• [What to work on] Output only the count of lines that contain "part".

• [Supplied data]

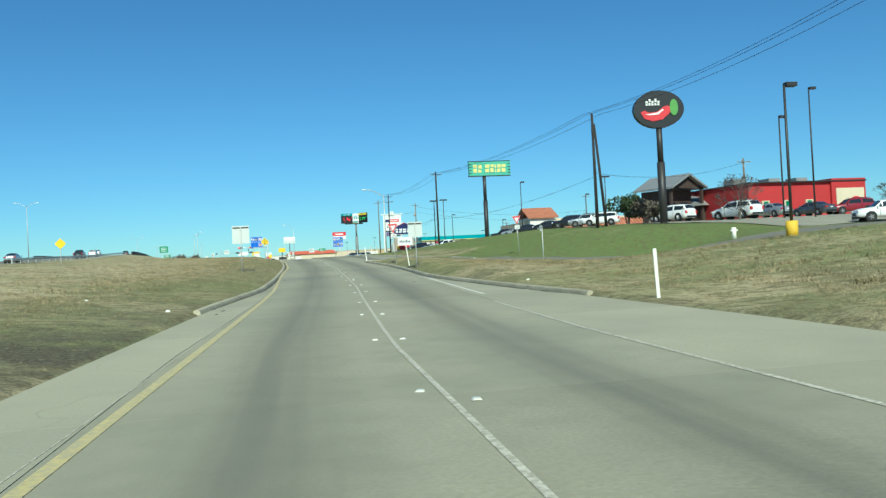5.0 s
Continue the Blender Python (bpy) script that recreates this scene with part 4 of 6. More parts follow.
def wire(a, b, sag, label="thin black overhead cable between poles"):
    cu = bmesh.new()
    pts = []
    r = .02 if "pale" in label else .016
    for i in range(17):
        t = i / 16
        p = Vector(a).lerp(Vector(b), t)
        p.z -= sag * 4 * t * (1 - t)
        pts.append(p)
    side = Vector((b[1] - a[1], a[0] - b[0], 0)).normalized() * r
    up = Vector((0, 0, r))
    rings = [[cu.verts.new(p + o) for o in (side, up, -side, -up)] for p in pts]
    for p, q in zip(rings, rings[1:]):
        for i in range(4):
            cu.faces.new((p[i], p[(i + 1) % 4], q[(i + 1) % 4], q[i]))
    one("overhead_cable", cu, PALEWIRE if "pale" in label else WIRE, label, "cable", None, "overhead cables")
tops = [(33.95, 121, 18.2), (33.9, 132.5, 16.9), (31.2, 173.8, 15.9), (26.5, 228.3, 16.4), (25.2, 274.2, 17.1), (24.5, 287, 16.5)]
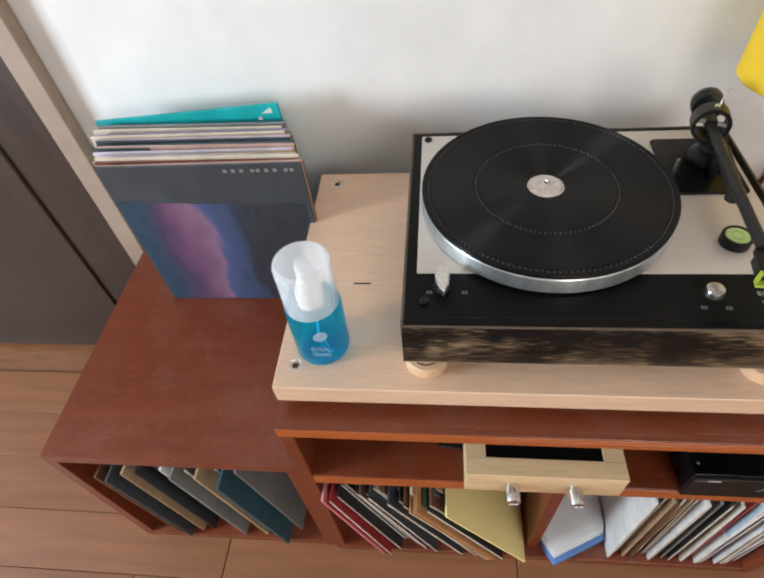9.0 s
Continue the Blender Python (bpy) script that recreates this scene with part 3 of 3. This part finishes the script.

• [Answer to this problem] 2